§ SOURCE MATERIAL:

* * *

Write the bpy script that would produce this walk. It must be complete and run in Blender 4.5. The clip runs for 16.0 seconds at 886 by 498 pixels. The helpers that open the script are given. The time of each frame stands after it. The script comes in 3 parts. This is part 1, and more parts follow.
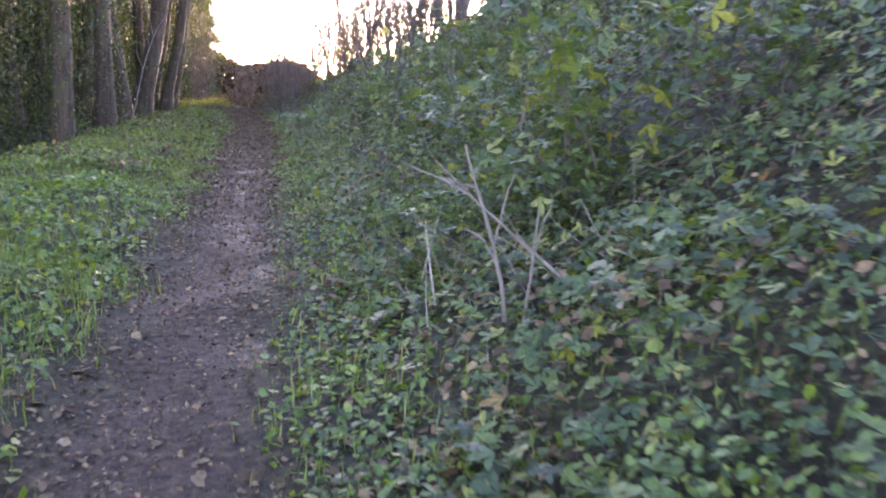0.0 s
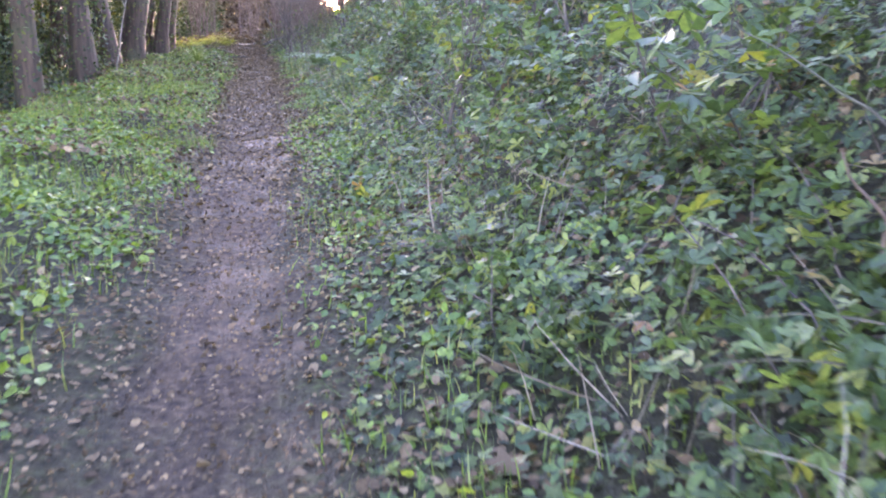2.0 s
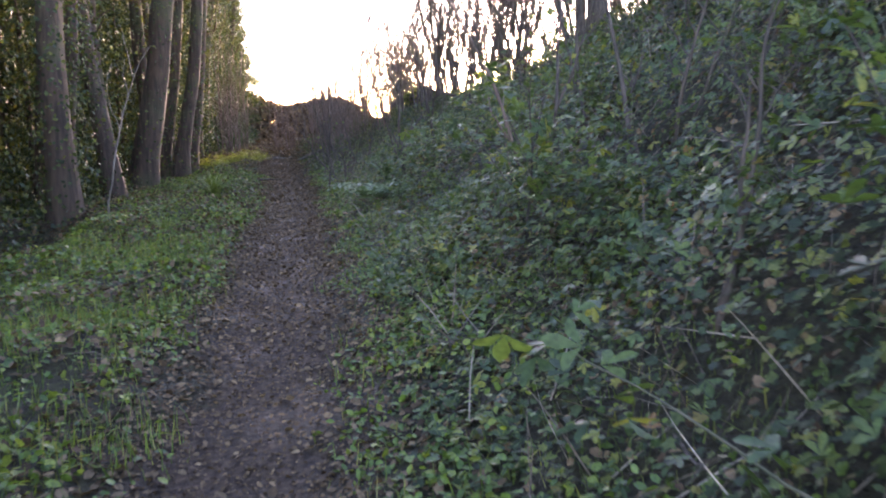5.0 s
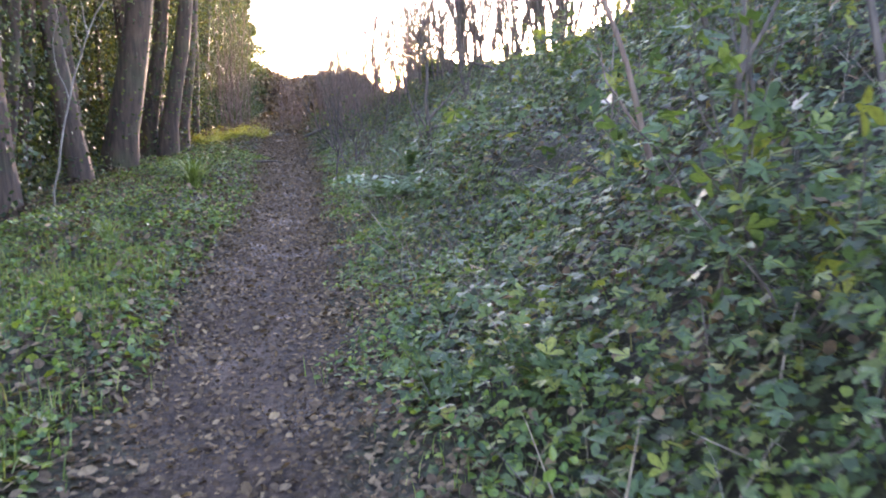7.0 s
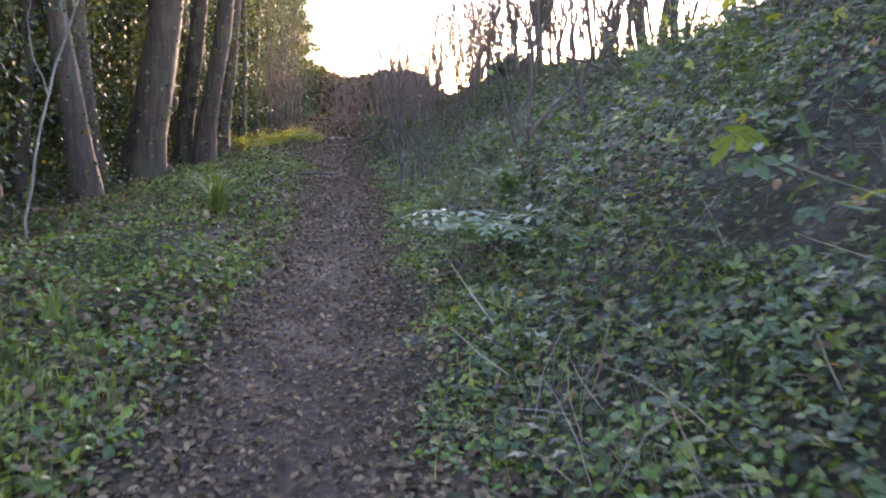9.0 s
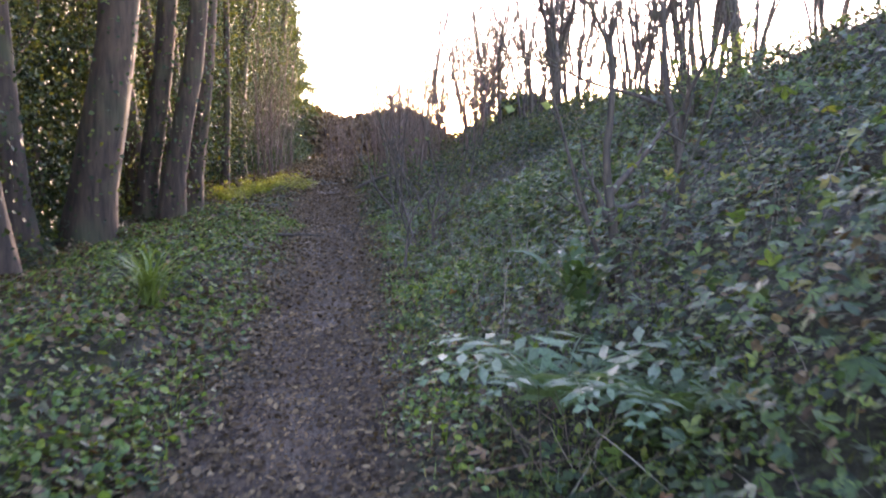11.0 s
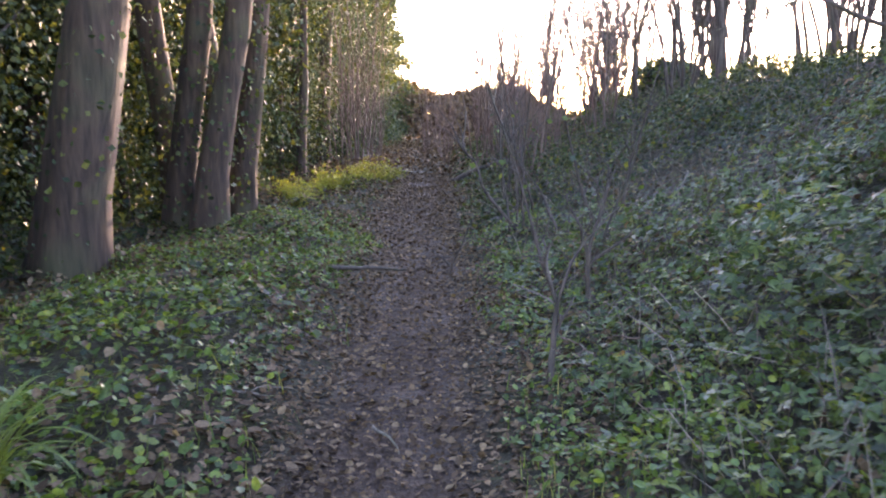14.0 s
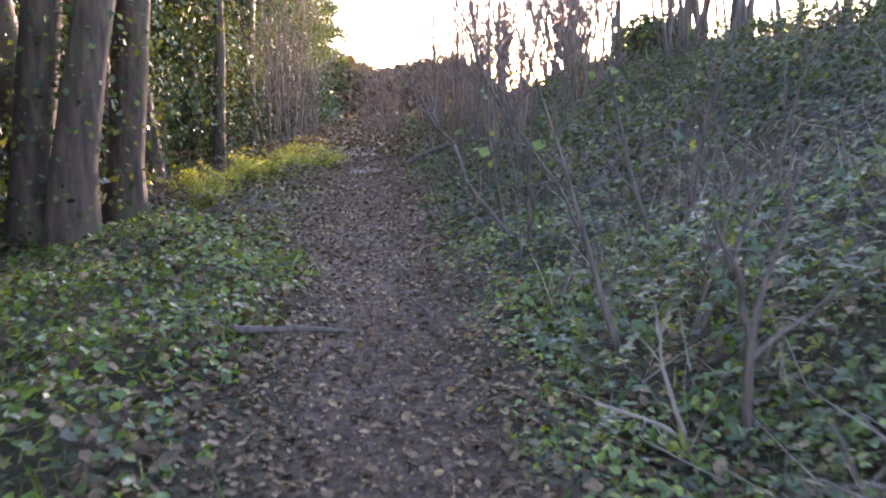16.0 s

* * *

§ WHAT IS REQUIRED:
Omit every picture while copying the listing above exactly.

§ SOLUTION FOR THIS TASK:
Write the bpy script that would produce this walk. It must be complete and run in Blender 4.5. The clip runs for 16.0 seconds at 886 by 498 pixels. The helpers that open the script are given. The time of each frame stands after it. The script comes in 3 parts. This is part 1, and more parts follow.
0.0 s
2.0 s
5.0 s
7.0 s
9.0 s
11.0 s
14.0 s
16.0 s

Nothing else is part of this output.